Ennio pouvait paraître hautain, peu bavard lors des interviews, c'est en fait un grand timide, travailleur acharné, exigeant. Et si le film est passionnant dans son ensemble, il se fait palpitant, poignant, fascinant, enthousiasmant lorsque c'est Ennio lui-même qui a la parole. Giuseppe Tornatore a en effet rassemblé la somme de 5 années d'entretiens avec le maestro qui le reçoit dans son appartement romain. Il y dirige un orchestre invisible, commence sa journée par une séance de yoga et des étirements entouré de livres, de partitions... Ces moments là m'ont semblé immenses, à l'image du "sujet" du film. Ennio était un musicien hors pair qui maîtrisait l'art difficile du contrepoint (pour faire vite : l'art de superposer plusieurs lignes mélodiques). Il le détaille parfaitement et pédagogiquement sans la moindre prétention pour décrire le thème du film Mission où se superposent pour s'harmoniser un choeur religieux polyphonique, des instruments indiens et européens (ah ce hautbois déchirant ! et Robert de Niro qui attend la mort de Jeremy Irons pour se laisser aller à son tour...), un choeur ethnique, des cordes, des percussions... Des moments rares, précieux sont ceux où Ennio assis dans son fauteuil, enthousiaste et concentré entonne a cappella avec une justesse folle certains passages de ses airs les plus célèbres, ses intuitions, son inspiration : le cri du coyote, la goutte qui tombe sur un chapeau, le couinement d'une éolienne. PASSIONNANT.

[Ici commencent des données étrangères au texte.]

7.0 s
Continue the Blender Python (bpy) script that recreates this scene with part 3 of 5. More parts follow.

Je ne livre qu'une infime partie de tout ce que l'on apprend dans le film, des anecdotes et des moments plus profonds ou touchants (sa femme est sa première auditrice, si un thème ne lui plaît pas, nous ne le connaîtrons pas) ou de pure création. Ne craignez pas ses 2 h 36, elles sont passionnantes de bout en bout.

J'ai entendu parler d'une version longue de 5 heures, sans doute lors de la sortie en DVD/Blu-ray : je ne la manquerai pas.

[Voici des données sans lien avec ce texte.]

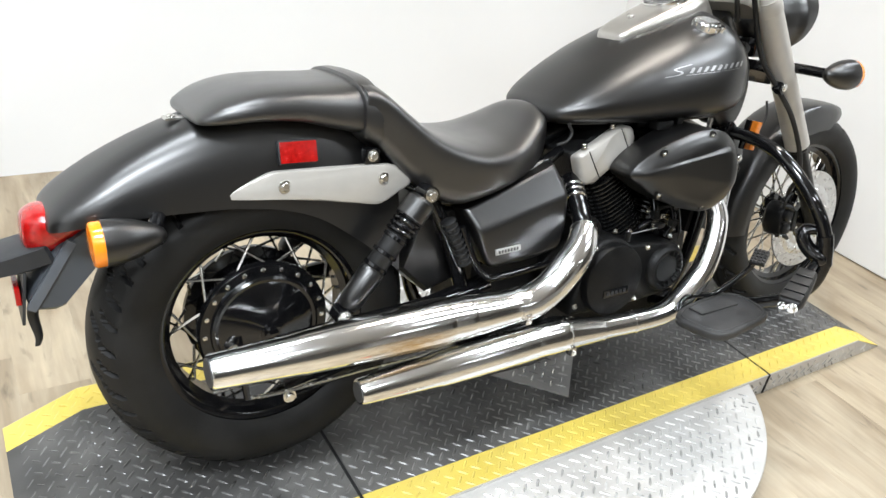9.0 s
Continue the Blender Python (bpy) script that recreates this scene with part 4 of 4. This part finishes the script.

Selon moi, deux des plus beaux thèmes musicaux jamais entendus au cinéma.

Commentaires

  • Bonjour Pascale.. Vu ce film hier samedi. Ai failli ne pas y aller à cause des 2h30.. Mais faut pas hésiter. On apprend beaucoup d anecdotes et son parcours est incroyable. Mission est vraiment une superbe musique pas d'oscar mais aucun césar non plus ( clan des siciliens.. Le professionnel...) Et dans mon petit panthéon celle du clan des siciliens et un citoyen au dessus de tout soupçon ( impression d'avoir aussi entendu cette musique dans une série TV...??)
    Petite coquille en début de l'article sur sa date de décès sinon ces 2 oscars seraient posthumes !
    Passeport retrouvé à Paris dans une poubelle.. Mais trop tard... Préfecture de police demande 11 euros de frais de garde et paiement des frais de poste retour....

  • Bonjour Dan. J'imagine qu'on a tous nos morceaux préférés et ceux que tu cites sont extras aussi.
    Je n'ai pas vu le temps passer.
    Coquille rectifiée.

    La police a besoin d'argent on dirait.
    J'espère que tu vas pouvoir repartir.

  • Evidemment passionnant, je mettrais un bémol sur trop d'entretiens un peu vides (oui on sait il est génial mais encore ?!), et j'aurais préféré à la place plus de films détaillés par la maestro, ici la filmo abordée reste trop succincte... Mais à voir et à conseiller :)

  • Il faudrait que tu le revois car la filmo abordée m'a paru plus que conséquente. Beaucoup de films, certains inconnus, dont je ne me souvenais pas qu'Ennio était le compositeur et sa participation à des chansonnettes au début de sa carrière. J'ai trouvé ça très complet. Et j'aime entendre dire du bien des gens que j'admire.